POV: Can you tell us how you began working on this project? Did you have a personal interest in Muslim hip-hop?
Jennifer Maytorena Taylor: Before I started this film, I didn’t have too much interest in Muslim hip-hop per se. But in doing some reporting about Bay Area youth who came from different backgrounds — Sikh, Hindu, Muslim — I discovered that there’s this really vibrant culture of young Muslims who use hip-hop culture — perhaps similarly to the way that Christian youth often use rock music — as a way for them both to express themselves culturally and to build a sense of community. So that’s what got me interested. It also seemed like a great way to talk about post-9/11 America, and in particular to look critically at some of the things we were being told about the way the world works — for example, that there’s a clash of civilizations between Muslims and non-Muslims. It seemed to me that to look at a group of young American Muslims doing something as quintessentially American as making hip-hop would perhaps be a good way to look critically at that paradigm.
POV: How did you meet Hamza? What did you find compelling about him as a subject?

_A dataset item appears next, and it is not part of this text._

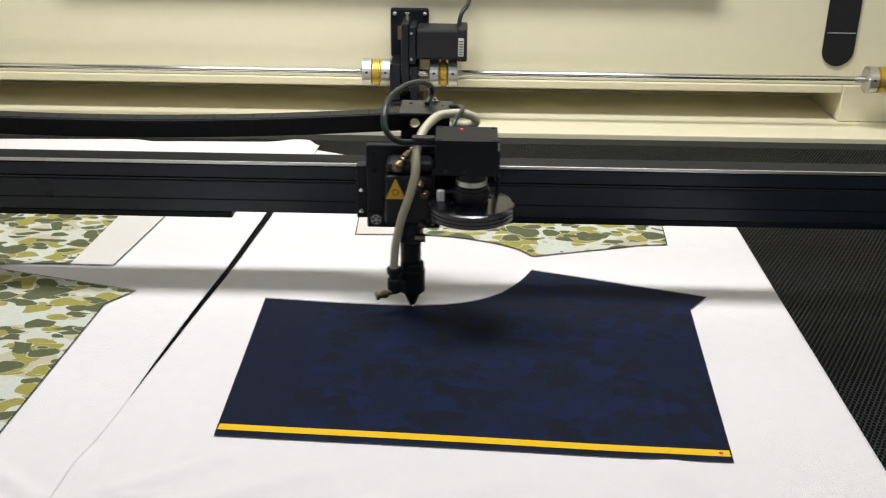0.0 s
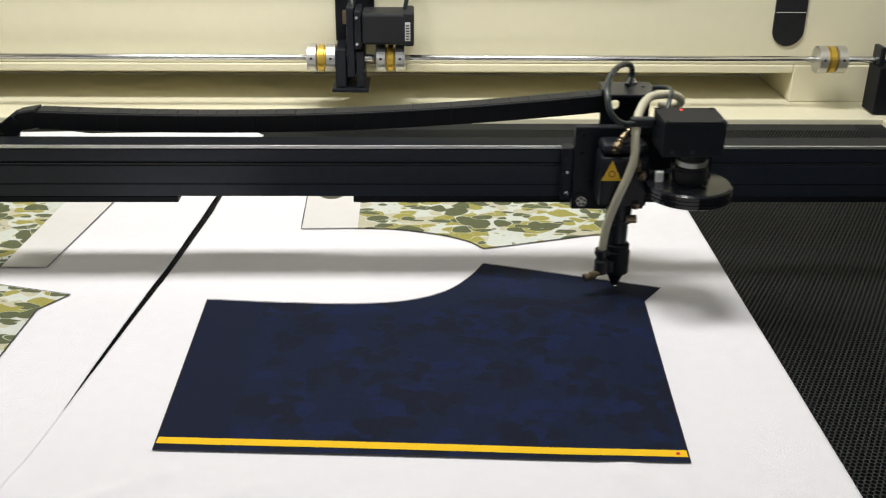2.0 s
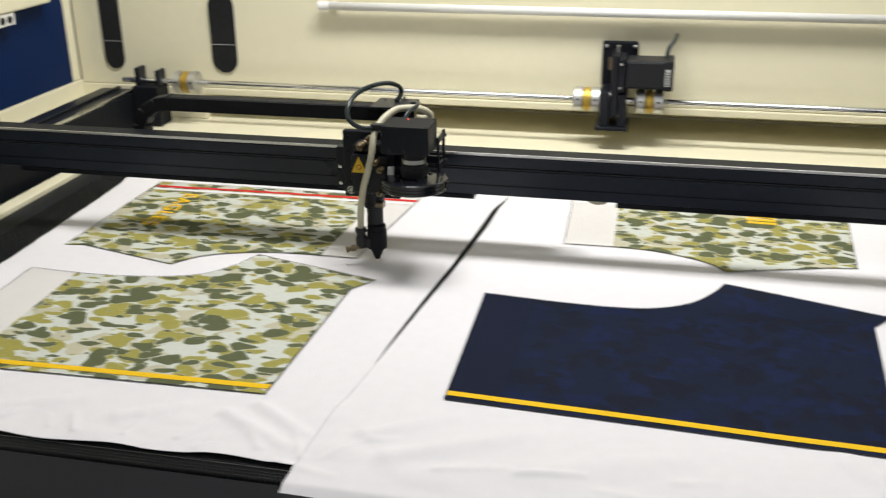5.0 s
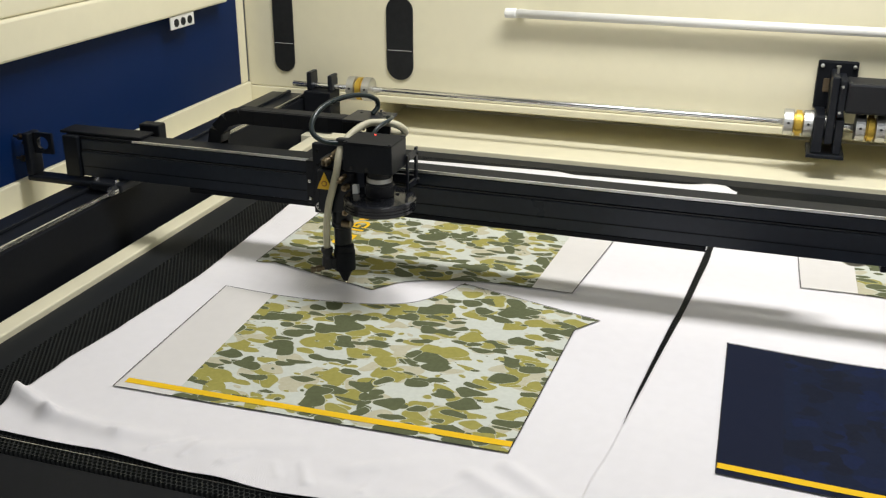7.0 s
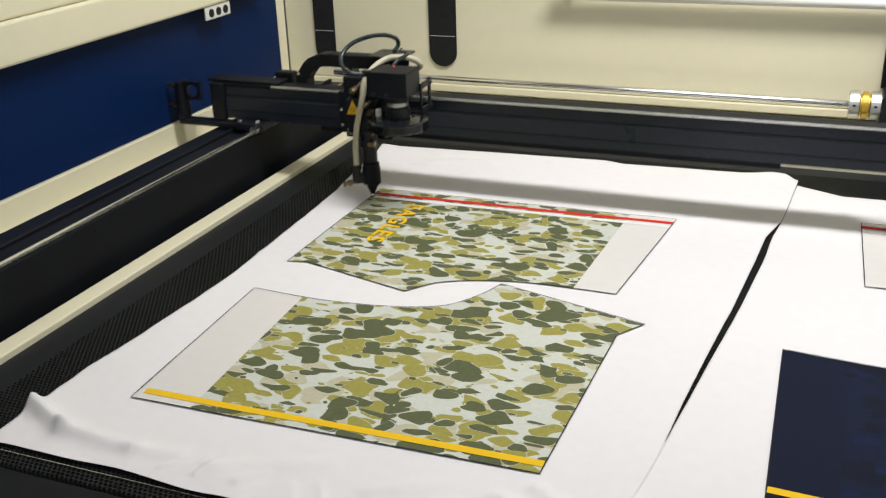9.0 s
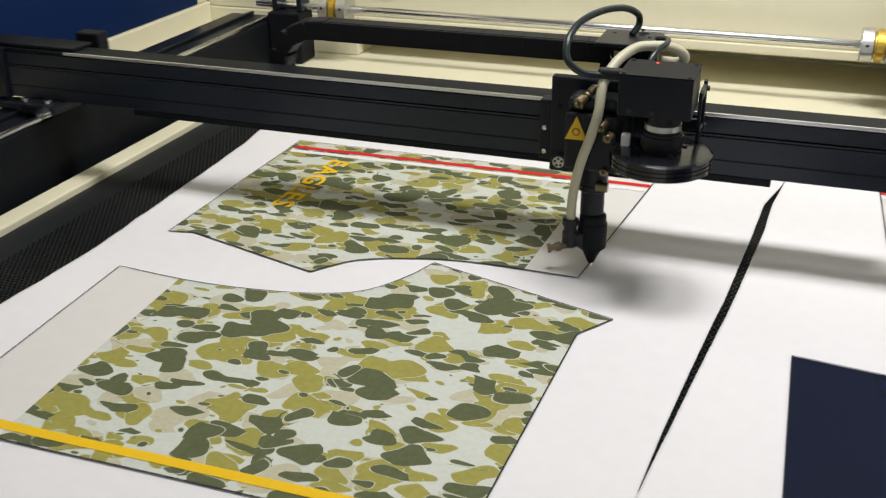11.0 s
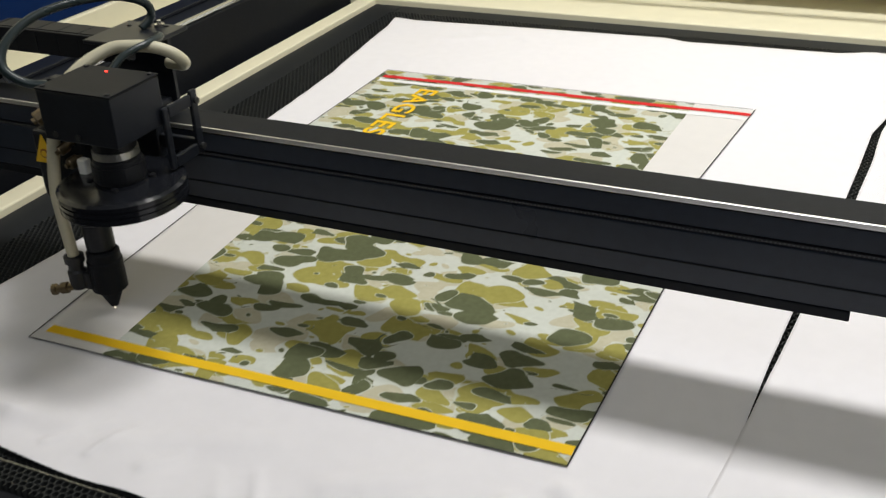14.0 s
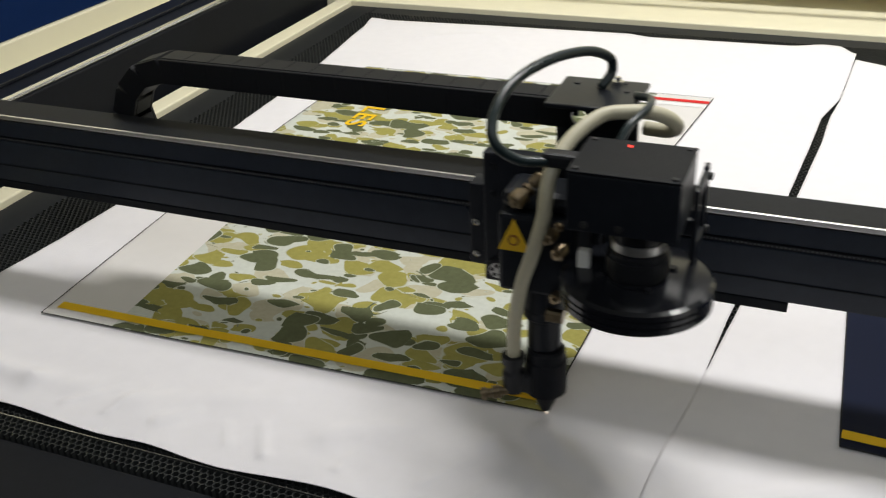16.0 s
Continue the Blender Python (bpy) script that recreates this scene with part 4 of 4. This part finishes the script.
def chain_path(xh):
    """The chain's centre line from the head's bracket to its fixed end, as evenly spaced (x, z, angle)."""
    xa = xh - 0.008
    z0, z1 = 0.1760, 0.0980
    xc = -0.352 + 0.5 * xh
    drop = 0.022 * max(0.0, min(1.2, (xa - xc - 0.30) / 0.32))
    r = (z0 - drop - z1) / 2
    pts = []
    n = 60
    for k in range(n + 1):
        u = k / n
        pts.append((xa + (xc - xa) * u, z0 - drop * (1 - (1 - u) ** 2) - 0.35 * drop * math.sin(math.pi * u)))
    for k in range(1, 25):
        a = math.pi * k / 24
        pts.append((xc - r * math.sin(a) * 1.15, z1 + r + r * math.cos(a)))
    for k in range(1, 61):
        pts.append((xc + (0.9) * k / 60, z1))
    out, s, i, acc = [], PITCH / 2, 0, 0.0
    for _ in range(LINKS):
        while True:
            (ax, az), (bx, bz) = pts[i], pts[i + 1]
            d = math.hypot(bx - ax, bz - az)
            if acc + d >= s:
                u = (s - acc) / d
                out.append((ax + (bx - ax) * u, az + (bz - az) * u, math.atan2(bz - az, -(bx - ax))))
                break
            acc += d
            i += 1
        s += PITCH
    return out


def chain():
    c = thing("cable_chain", "black plastic cable drag chain between head and gantry", "cable chain")
    w, h = 0.0118, 0.0090
    bm = box(-PITCH * 0.505, PITCH * 0.505, -w, -w + 0.003, -h, h, 0.0007)
    bm = box(-PITCH * 0.505, PITCH * 0.505, w - 0.003, w, -h, h, 0.0007, bm)
    bm = box(-PITCH * 0.500, PITCH * 0.485, -w + 0.0025, w - 0.0025, h - 0.003, h + 0.0006, 0.0006, bm)
    bm = box(-PITCH * 0.30, PITCH * 0.30, -w + 0.003, w - 0.003, -h, -h + 0.003, 0.0006, bm)
    first = part("link", bm, LINKBLACK, c)
    links = [first]
    for _ in range(LINKS - 1):
        o = first.copy()
        scene.collection.objects.link(o)
        o.parent = c
        links.append(o)
    return c, links


CHAIN, CHAIN_LINKS = chain()


def motions():
    gy = [(t, pose(0, head_at(t)[1], 0)) for t in TIMES]
    walk(GANTRY, gy)
    walk(CHAIN, gy)
    walk(LASER, [(t, pose(*head_at(t), 0)) for t in TIMES])
    paths = {t: chain_path(head_at(t)[0]) for t in TIMES}
    for n, link in enumerate(CHAIN_LINKS):
        walk(link, [(t, pose(paths[t][n][0], CHAIN_Y, paths[t][n][1], 0, math.degrees(paths[t][n][2]), 0)) for t in TIMES])


motions()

Taylor: I met Hamza early in the production process, when I went to Chicago to film a large gathering of American Muslim youth performing hip-hop in a street festival called “Taking It To The Streets.” Hamza and his brother were performing, so I filmed them and I filmed the crowds, and it was all very interesting. Then I interviewed Hamza and his brother, and what struck me was how completely different their offstage personae were from their onstage personae. Onstage they come across as very strong, very energetic — one might even say a little bit aggressive. Offstage they were both incredibly funny, gentle, humble — really different from the people that I had seen onstage.
I found that really interesting and thought that would be something to explore. So after I did a first round of interviewing with them I asked, “Could I come to Pittsburgh and could we film you in your home territory and get to know a little bit more about you and your families?” At that point we discovered a whole new possibility — a film that had a lot less to do with this whole idea of Muslims and hip-hop culture, and a lot more to do with the spiritual growth of one person.

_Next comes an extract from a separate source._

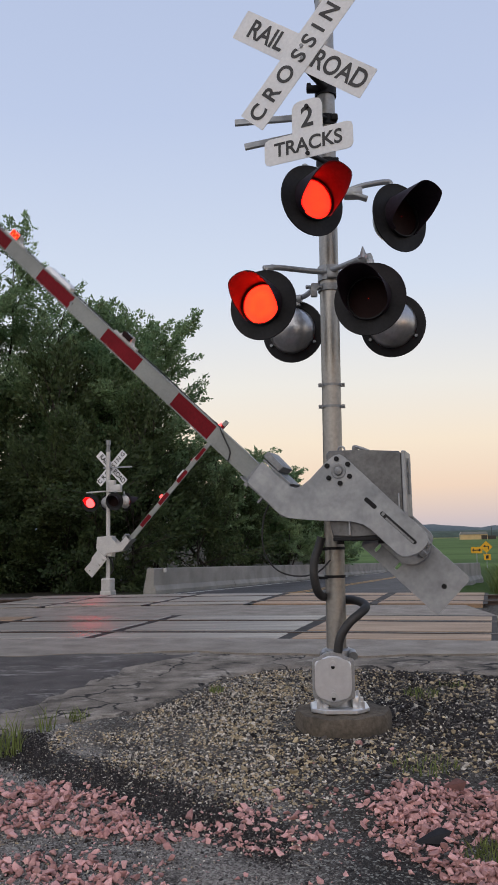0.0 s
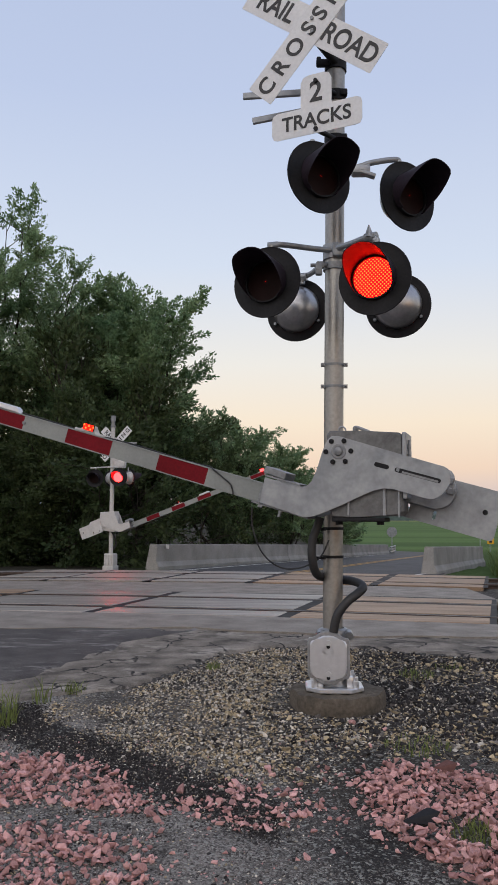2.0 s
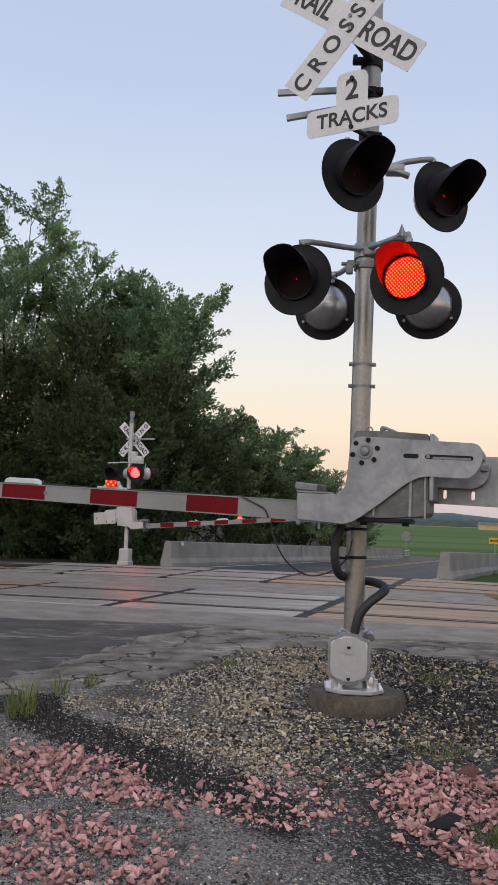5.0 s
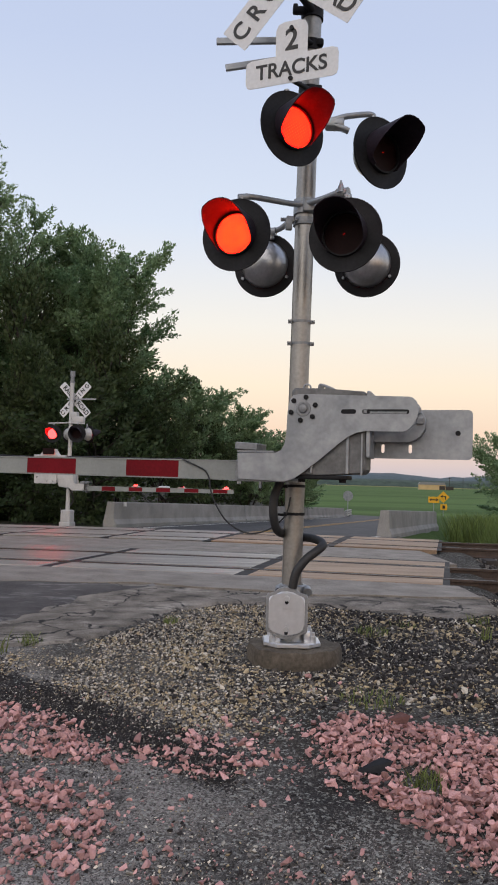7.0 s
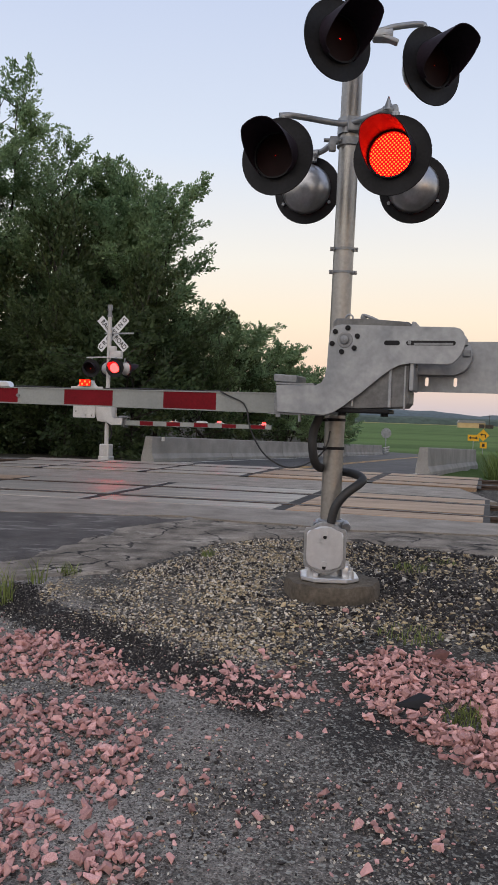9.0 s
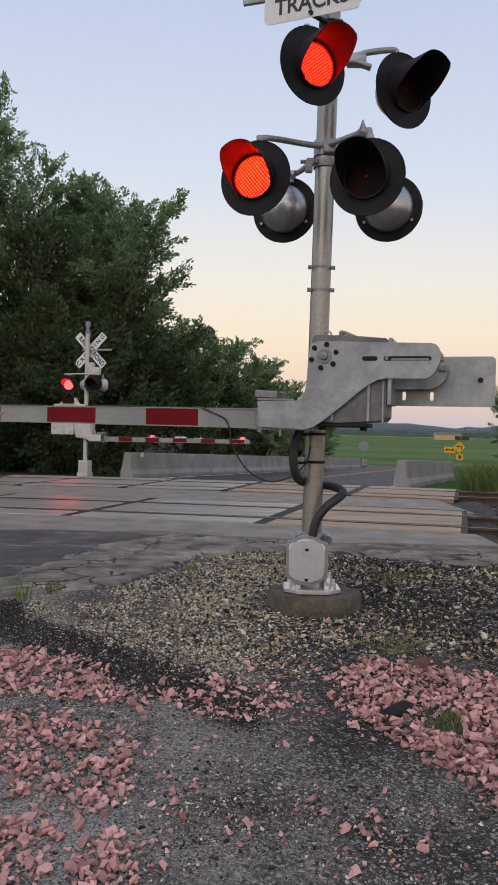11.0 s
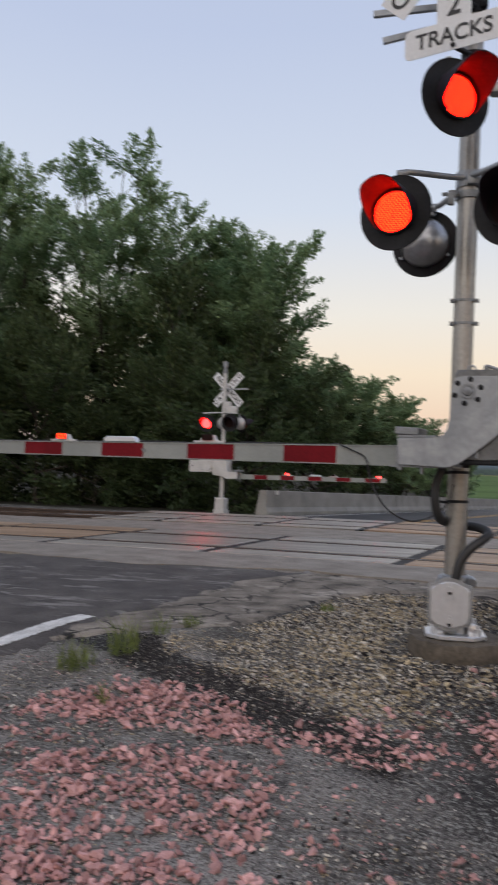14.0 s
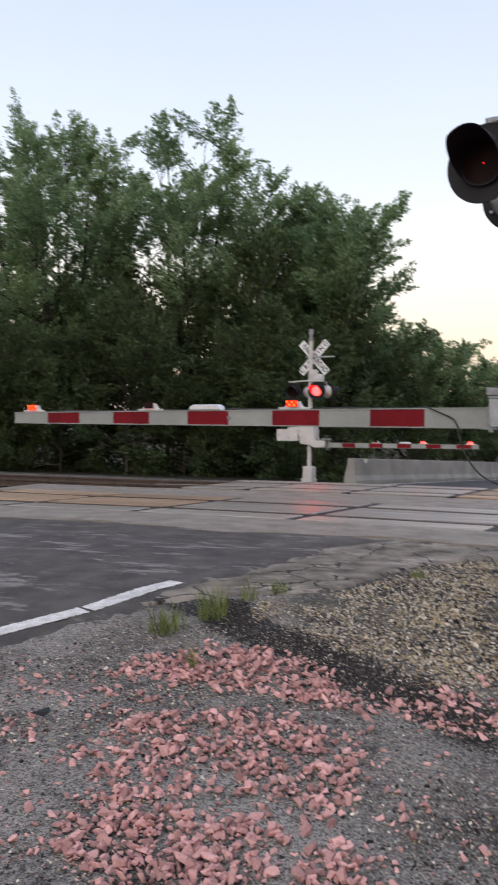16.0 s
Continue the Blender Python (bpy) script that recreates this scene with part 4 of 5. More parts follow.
GATE_ANGLES = [(0.0, 43.4), (0.5, 32.6), (1.0, 24.2), (1.5, 18.2), (2.0, 16.0), (2.5, 13.9), (3.0, 11.7), (3.2, 10.8), (3.7, 8.2), (4.3, 5.0), (4.9, 2.4), (5.3, 1.2), (5.6, 0.3), (6.0, 0.0), (16.0, 0.0)]
FAR_ANGLES = [(0.0, 47.0), (0.5, 39.8), (1.0, 30.7), (1.5, 23.2), (2.0, 20.0), (2.5, 17.4), (3.0, 15.2), (3.2, 14.3), (4.0, 9.8), (4.8, 5.4), (5.3, 3.0), (5.7, 1.2), (6.3, 0.4), (16.0, 0.4)]
gate = build_gate("crossing_gate", GATE, MARK_NEAR, "crossing gates", length=5.03)

# the loop of wire from the boom to the conduit
WIRE = GATE @ pose(-0.14, 0.30, -0.60)
loop = [(-0.69, 0.128, -0.49), (-0.66, 0.13, -0.62), (-0.56, 0.15, -0.78), (-0.42, 0.20, -0.86), (-0.28, 0.25, -0.83), (-0.17, 0.28, -0.73), (-0.14, 0.30, -0.60)]
bm = tube(bmesh.new(), [Vector(p) - Vector((-0.14, 0.30, -0.60)) for p in loop], 0.006, 8)
wire = tagged(part("hanging_wire", bm, RUBBER, smooth=True), "thin black wire looping from the gate to the conduit", "wire")
wire.matrix_basis = WIRE

# ------------------------------------------------------------ the far signal and its gate
FX, FY, FZ = -4.54, 22.8, 0.10
far = empty("crossing_signal", pose(FX, FY, FZ, 0, 0, YAW), "pale crossing signal mast beyond the tracks with red lights", "crossing signal")
part("pole", cyl(bmesh.new(), (0, 0, 0.45), (0.0, 0, 4.10), 0.06, seg=20), WHITEP, far, "pale pole", True)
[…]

POV: How did you establish trust with Hamza and his family? How often were you there in Pittsburgh?
Taylor: We had to take small steps. I think that’s the way a lot of filmmakers work at the beginning of a relationship with a person who will become a subject. The first thing that I did when I went to Pittsburgh was show Hamza an early fundraising trailer I had cut using his first interviews and some of the material we had shot about the larger hip-hop context.
I let him see the trailer so he could see the points-of-view that I would represent and the shooting style I would use. But I also said, “I won’t show you anything else ever again until the film is done. Can you live with that?” He agreed, and we established some ground rules for shooting. I told him, “If the camera is rolling, anything that happens is fair game. If you want us to shut it off, if you want us to leave, if there’s something happening that you don’t want documented, we’ll totally respect that.”
So we tried to give Hamza a sense that he had some control over the process. And we also did something that I think was really key to the initial filming: We didn’t film all the time. Generally, we would spend three days at a time filming. I think any more than that and you get really tired. The subjects get really sick of you and everybody is just tired. So we would take really ample breaks, especially at the beginning, just to hang out, to eat, for the crew to get to know Hamza and his family.
The core of what I think makes the film successful is that Hamza’s pretty brave and his family was pretty brave. And they just really took a leap of faith to work with us.
POV: What do you think were Hamza’s reasons for doing the film?
Taylor: I’m not sure I can say with total certainty, of course, but I think that he and a lot of people in his community share a sense that they really want their real stories to be told. He, like anybody else, is so fully a part of American culture [and] being filmed and opening his life up was a way to show people that. I think that was the main reason, and that was something we all shared. We had a common goal, which was to tell a story accurately and fairly, and to tell it in a way that would really help viewers empathize and see Hamza, his family and his community as full human beings.
POV: What was the biggest challenge in making this film?
Taylor: One of the big challenges in this case was following a story that didn’t have a lot of obvious drama. The raid on Hamza’s community had a lot of obvious drama, but the community didn’t respond in an obviously dramatic way. I kept waiting for the Erin Brockovich moment after the raid happened; I was waiting for the whole community to rally, to go after the FBI, to make up some placards and stage a big march. None of that happened. The story turned out to be about somebody’s internal experience.